In the October of 1965, Australian Church Women wrote to WICC Tasmania and expressed their hope that all was going well with their plans to join ACW and to invite them to send a representative to the 1966 National Committee Meeting. They also requested a copy of the Constitution of the WICC of Tasmania, and it was forwarded to the secretary along with confirmation of their desire to be a State Unit of ACW. At the next Executive Committee meeting of ACW, on 14 December 1965, the Tasmanian Constitution was approved by the Executive and official acceptance of the Council as the State Unit of ACW was sent to Tasmania.
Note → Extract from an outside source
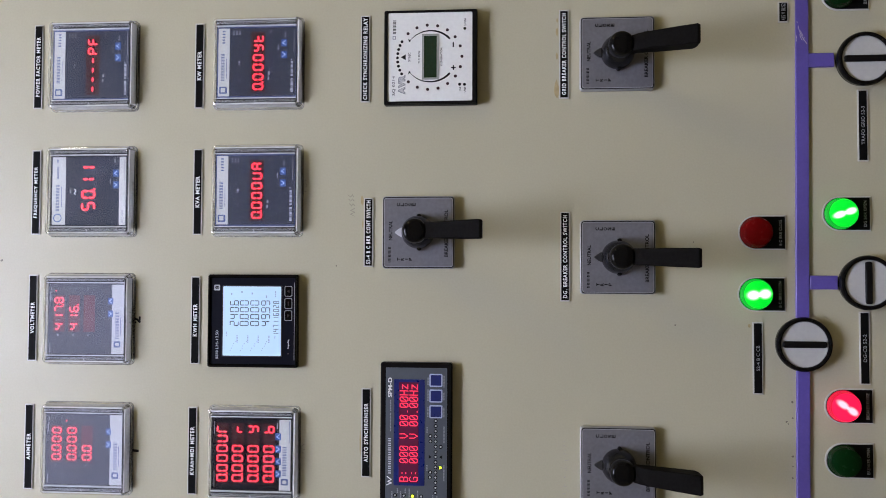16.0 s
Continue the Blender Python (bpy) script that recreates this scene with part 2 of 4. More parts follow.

Mary attended further meetings of the National Committee of ACW as a Tasmanian representative in 1966, '67, ’69, ‘70 and ’71; she was an apology for the 1968 meeting. Mary also served as the Fellowship of the Least Coin Convener in Tasmania during 1968-69. Another of her interests was the work of ‘Trading Partners’ – an organisation that enabled disadvantaged people of third world countries to have a market for their products in Australia.
In 1976, Mary’s husband retired from full-time ministry, and they moved to Geelong in 1977 where he was born and grew up, and later served in ministry from 1949–61. They were both active in their Church and local communities in Geelong, and Mary formed the Geelong branch of Women in the Uniting Church Fellowship.
Mary died aged 69 on 26 March 1982 in Geelong, Victoria, and predeceased her husband Gillam. In the ACW Tasmanian Unit’s tribute to Mary’s life, it was noted that she was known for her keen analytical mind and sense of humour.
Mary Wood certainly was instrumental in the founding of the Tasmanian Unit of ACW and a worthy candidate to be honoured in the National Honouring Australian Church Women Book.